Restate the full listing word for word and leave the pictures out.

== DATA EXCERPT ==

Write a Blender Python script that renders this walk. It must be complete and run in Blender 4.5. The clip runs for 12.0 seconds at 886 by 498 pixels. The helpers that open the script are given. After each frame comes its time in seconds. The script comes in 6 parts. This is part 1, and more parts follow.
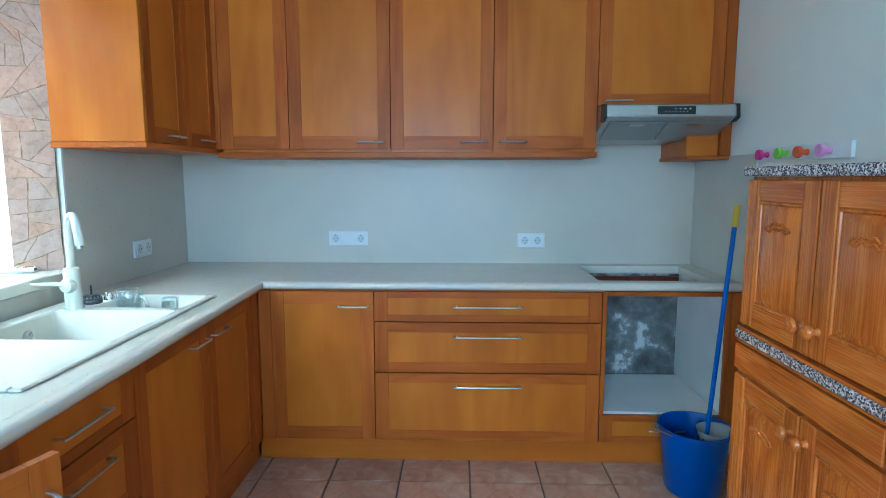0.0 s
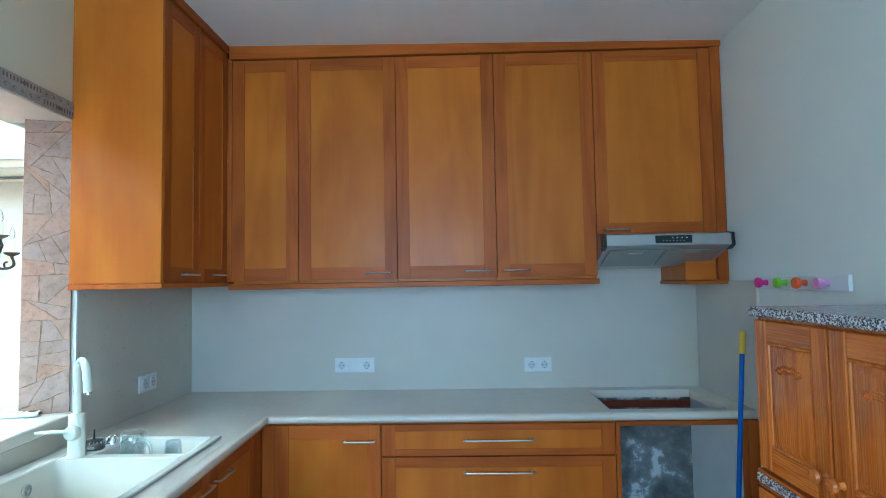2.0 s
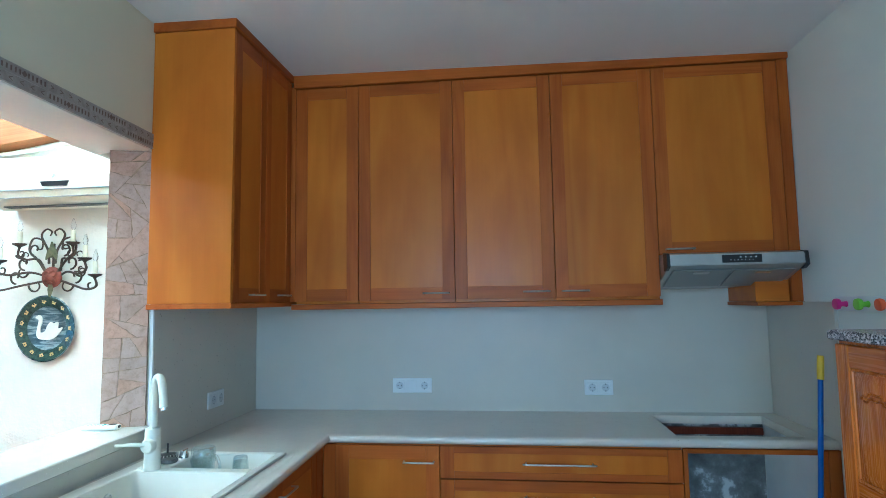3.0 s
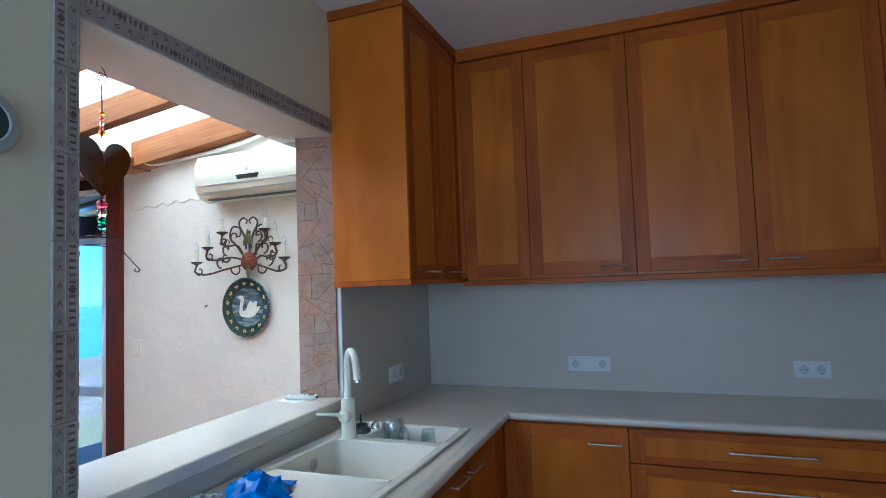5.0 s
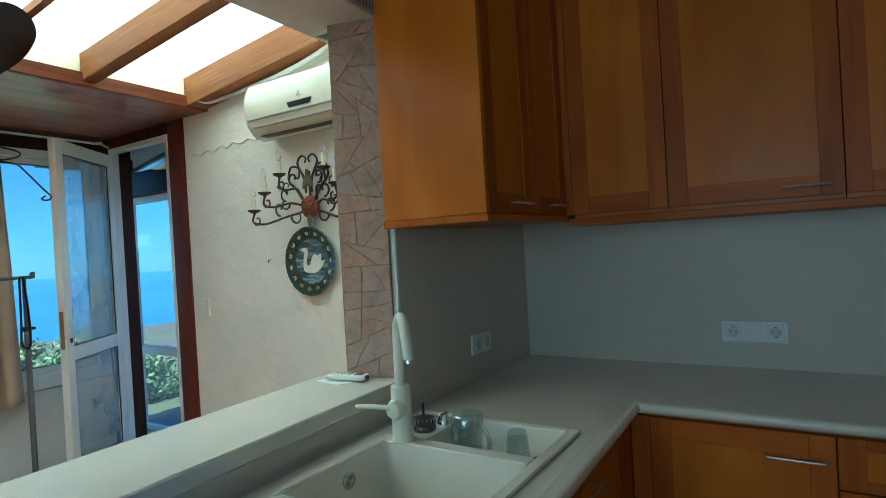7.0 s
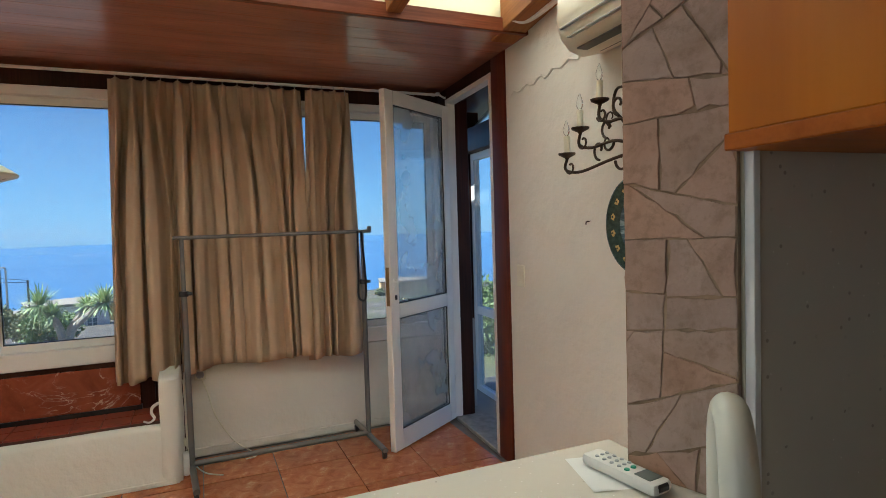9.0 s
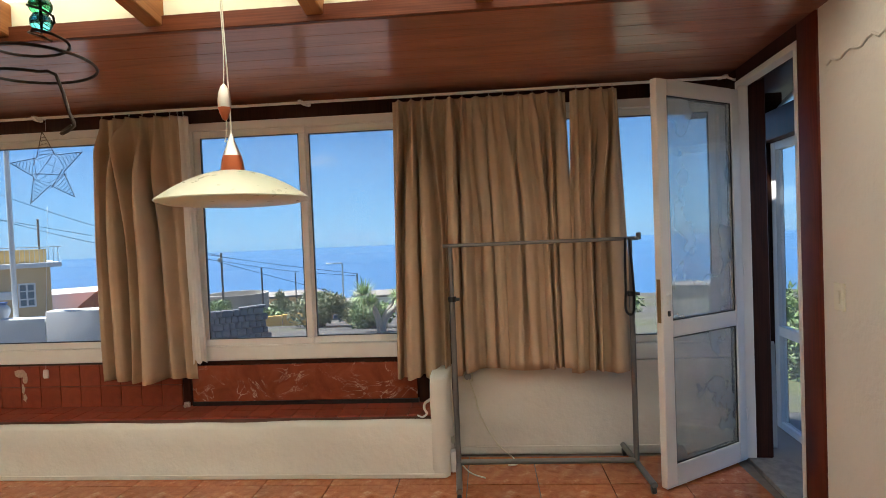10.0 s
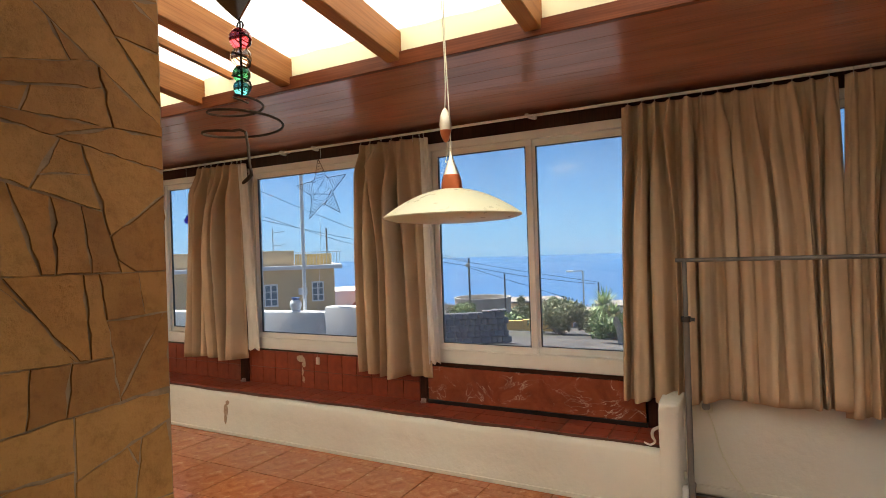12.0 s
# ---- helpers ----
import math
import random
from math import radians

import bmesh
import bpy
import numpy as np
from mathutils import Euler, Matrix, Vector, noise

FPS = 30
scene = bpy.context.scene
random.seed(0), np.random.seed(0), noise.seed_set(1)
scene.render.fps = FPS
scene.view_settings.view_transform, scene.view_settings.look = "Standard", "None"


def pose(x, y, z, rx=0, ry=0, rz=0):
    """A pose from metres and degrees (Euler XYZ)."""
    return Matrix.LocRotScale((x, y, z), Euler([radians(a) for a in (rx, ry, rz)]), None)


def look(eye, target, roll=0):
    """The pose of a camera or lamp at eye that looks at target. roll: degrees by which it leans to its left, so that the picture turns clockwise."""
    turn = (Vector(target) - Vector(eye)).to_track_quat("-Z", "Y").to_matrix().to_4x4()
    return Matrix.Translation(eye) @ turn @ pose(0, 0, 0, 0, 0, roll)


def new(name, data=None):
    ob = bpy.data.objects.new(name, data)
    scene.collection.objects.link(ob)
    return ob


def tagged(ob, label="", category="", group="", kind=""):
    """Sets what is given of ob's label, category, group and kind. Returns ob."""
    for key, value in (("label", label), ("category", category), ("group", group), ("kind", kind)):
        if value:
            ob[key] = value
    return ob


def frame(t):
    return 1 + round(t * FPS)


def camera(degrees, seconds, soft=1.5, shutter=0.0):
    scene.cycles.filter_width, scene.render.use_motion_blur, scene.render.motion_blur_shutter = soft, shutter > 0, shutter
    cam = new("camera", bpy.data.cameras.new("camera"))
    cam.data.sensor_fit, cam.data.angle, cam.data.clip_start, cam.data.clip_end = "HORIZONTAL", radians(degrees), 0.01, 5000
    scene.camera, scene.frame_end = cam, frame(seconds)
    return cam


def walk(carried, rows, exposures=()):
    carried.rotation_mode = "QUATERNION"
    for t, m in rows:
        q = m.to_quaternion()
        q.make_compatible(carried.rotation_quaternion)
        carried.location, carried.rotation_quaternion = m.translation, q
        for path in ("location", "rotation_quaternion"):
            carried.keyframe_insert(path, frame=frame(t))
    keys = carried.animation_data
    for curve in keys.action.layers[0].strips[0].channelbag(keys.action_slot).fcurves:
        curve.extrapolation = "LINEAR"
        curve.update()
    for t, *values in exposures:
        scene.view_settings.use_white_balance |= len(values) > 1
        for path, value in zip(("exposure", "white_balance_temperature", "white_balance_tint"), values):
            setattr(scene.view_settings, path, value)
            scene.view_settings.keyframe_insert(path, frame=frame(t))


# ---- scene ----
cam = camera(75.9, 12.0, soft=0.9)
PATH = [
    (0, (0.135, -0.21, 1.397), (0.079, 1.774, 1.146), 0.0),
    (0.5, (0.131, -0.218, 1.427), (0.09, 1.775, 1.268), -0.3),
    (1, (0.127, -0.226, 1.47), (0.096, 1.773, 1.411), -0.4),
    (1.5, (0.114, -0.233, 1.506), (0.083, 1.767, 1.532), -0.7),
    (2, (0.104, -0.241, 1.526), (0.052, 1.755, 1.634), -1.0),
    (2.5, (0.097, -0.242, 1.531), (-0.032, 1.747, 1.691), -1.0),
    (3, (0.082, -0.254, 1.53), (-0.154, 1.724, 1.71), -0.9),
    (3.5, (0.063, -0.254, 1.533), (-0.289, 1.706, 1.711), -1.1),
    (5.3, (-0.097, -0.134, 1.509), (-0.886, 1.701, 1.614), -2.3),
    (5.5, (-0.117, -0.089, 1.506), (-0.936, 1.734, 1.6), -2.5),
    (6, (-0.155, 0.086, 1.472), (-1.042, 1.878, 1.535), -3.1),
    (6.5, (-0.204, 0.309, 1.464), (-1.169, 2.061, 1.491), -3.4),
    (6.7, (-0.239, 0.395, 1.456), (-1.239, 2.127, 1.465), -3.4),
    (8.3, (-0.667, 1.186, 1.43), (-2.251, 2.403, 1.328), -1.8),
    (8.5, (-0.72, 1.246, 1.421), (-2.377, 2.361, 1.308), -1.4),
    (9, (-0.866, 1.361, 1.426), (-2.742, 2.048, 1.339), -1.7),
    (9.5, (-0.965, 1.389, 1.431), (-2.948, 1.646, 1.38), -3.0),
    (10, (-1.034, 1.491, 1.466), (-3.015, 1.223, 1.413), -2.3),
    (10.5, (-1.057, 1.531, 1.477), (-2.963, 0.926, 1.433), -2.0),
    (11, (-1.074, 1.577, 1.482), (-2.884, 0.725, 1.462), -1.9),
    (11.5, (-1.093, 1.591, 1.493), (-2.831, 0.601, 1.485), -2.0),
    (12, (-1.1, 1.591, 1.494), (-2.801, 0.538, 1.496), -1.9),
]
walk(cam, [(t, look(eye, target, roll)) for t, eye, target, roll in PATH],
     exposures=[(0, 3.75, 4050, -10), (3.5, 3.08, 4080, -8), (5.5, 2.2, 4400, 7), (6.5, 1.88, 4420, -18), (8.5, 1.42, 5400, 1), (9.5, 1.55, 5850, 8), (12, 1.56, 6450, 12)])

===

SOLUTION FOR THIS EXERCISE
Write a Blender Python script that renders this walk. It must be complete and run in Blender 4.5. The clip runs for 12.0 seconds at 886 by 498 pixels. The helpers that open the script are given. After each frame comes its time in seconds. The script comes in 6 parts. This is part 1, and more parts follow.
0.0 s
2.0 s
3.0 s
5.0 s
7.0 s
9.0 s
10.0 s
12.0 s
# ---- helpers ----
import math
import random
from math import radians

import bmesh
import bpy
import numpy as np
from mathutils import Euler, Matrix, Vector, noise

FPS = 30
scene = bpy.context.scene
random.seed(0), np.random.seed(0), noise.seed_set(1)
scene.render.fps = FPS
scene.view_settings.view_transform, scene.view_settings.look = "Standard", "None"


def pose(x, y, z, rx=0, ry=0, rz=0):
    """A pose from metres and degrees (Euler XYZ)."""
    return Matrix.LocRotScale((x, y, z), Euler([radians(a) for a in (rx, ry, rz)]), None)


def look(eye, target, roll=0):
    """The pose of a camera or lamp at eye that looks at target. roll: degrees by which it leans to its left, so that the picture turns clockwise."""
    turn = (Vector(target) - Vector(eye)).to_track_quat("-Z", "Y").to_matrix().to_4x4()
    return Matrix.Translation(eye) @ turn @ pose(0, 0, 0, 0, 0, roll)


def new(name, data=None):
    ob = bpy.data.objects.new(name, data)
    scene.collection.objects.link(ob)
    return ob


def tagged(ob, label="", category="", group="", kind=""):
    """Sets what is given of ob's label, category, group and kind. Returns ob."""
    for key, value in (("label", label), ("category", category), ("group", group), ("kind", kind)):
        if value:
            ob[key] = value
    return ob


def frame(t):
    return 1 + round(t * FPS)


def camera(degrees, seconds, soft=1.5, shutter=0.0):
    scene.cycles.filter_width, scene.render.use_motion_blur, scene.render.motion_blur_shutter = soft, shutter > 0, shutter
    cam = new("camera", bpy.data.cameras.new("camera"))
    cam.data.sensor_fit, cam.data.angle, cam.data.clip_start, cam.data.clip_end = "HORIZONTAL", radians(degrees), 0.01, 5000
    scene.camera, scene.frame_end = cam, frame(seconds)
    return cam


def walk(carried, rows, exposures=()):
    carried.rotation_mode = "QUATERNION"
    for t, m in rows:
        q = m.to_quaternion()
        q.make_compatible(carried.rotation_quaternion)
        carried.location, carried.rotation_quaternion = m.translation, q
        for path in ("location", "rotation_quaternion"):
            carried.keyframe_insert(path, frame=frame(t))
    keys = carried.animation_data
    for curve in keys.action.layers[0].strips[0].channelbag(keys.action_slot).fcurves:
        curve.extrapolation = "LINEAR"
        curve.update()
    for t, *values in exposures:
        scene.view_settings.use_white_balance |= len(values) > 1
        for path, value in zip(("exposure", "white_balance_temperature", "white_balance_tint"), values):
            setattr(scene.view_settings, path, value)
            scene.view_settings.keyframe_insert(path, frame=frame(t))


# ---- scene ----
cam = camera(75.9, 12.0, soft=0.9)
PATH = [
    (0, (0.135, -0.21, 1.397), (0.079, 1.774, 1.146), 0.0),
    (0.5, (0.131, -0.218, 1.427), (0.09, 1.775, 1.268), -0.3),
    (1, (0.127, -0.226, 1.47), (0.096, 1.773, 1.411), -0.4),
    (1.5, (0.114, -0.233, 1.506), (0.083, 1.767, 1.532), -0.7),
    (2, (0.104, -0.241, 1.526), (0.052, 1.755, 1.634), -1.0),
    (2.5, (0.097, -0.242, 1.531), (-0.032, 1.747, 1.691), -1.0),
    (3, (0.082, -0.254, 1.53), (-0.154, 1.724, 1.71), -0.9),
    (3.5, (0.063, -0.254, 1.533), (-0.289, 1.706, 1.711), -1.1),
    (5.3, (-0.097, -0.134, 1.509), (-0.886, 1.701, 1.614), -2.3),
    (5.5, (-0.117, -0.089, 1.506), (-0.936, 1.734, 1.6), -2.5),
    (6, (-0.155, 0.086, 1.472), (-1.042, 1.878, 1.535), -3.1),
    (6.5, (-0.204, 0.309, 1.464), (-1.169, 2.061, 1.491), -3.4),
    (6.7, (-0.239, 0.395, 1.456), (-1.239, 2.127, 1.465), -3.4),
    (8.3, (-0.667, 1.186, 1.43), (-2.251, 2.403, 1.328), -1.8),
    (8.5, (-0.72, 1.246, 1.421), (-2.377, 2.361, 1.308), -1.4),
    (9, (-0.866, 1.361, 1.426), (-2.742, 2.048, 1.339), -1.7),
    (9.5, (-0.965, 1.389, 1.431), (-2.948, 1.646, 1.38), -3.0),
    (10, (-1.034, 1.491, 1.466), (-3.015, 1.223, 1.413), -2.3),
    (10.5, (-1.057, 1.531, 1.477), (-2.963, 0.926, 1.433), -2.0),
    (11, (-1.074, 1.577, 1.482), (-2.884, 0.725, 1.462), -1.9),
    (11.5, (-1.093, 1.591, 1.493), (-2.831, 0.601, 1.485), -2.0),
    (12, (-1.1, 1.591, 1.494), (-2.801, 0.538, 1.496), -1.9),
]
walk(cam, [(t, look(eye, target, roll)) for t, eye, target, roll in PATH],
     exposures=[(0, 3.75, 4050, -10), (3.5, 3.08, 4080, -8), (5.5, 2.2, 4400, 7), (6.5, 1.88, 4420, -18), (8.5, 1.42, 5400, 1), (9.5, 1.55, 5850, 8), (12, 1.56, 6450, 12)])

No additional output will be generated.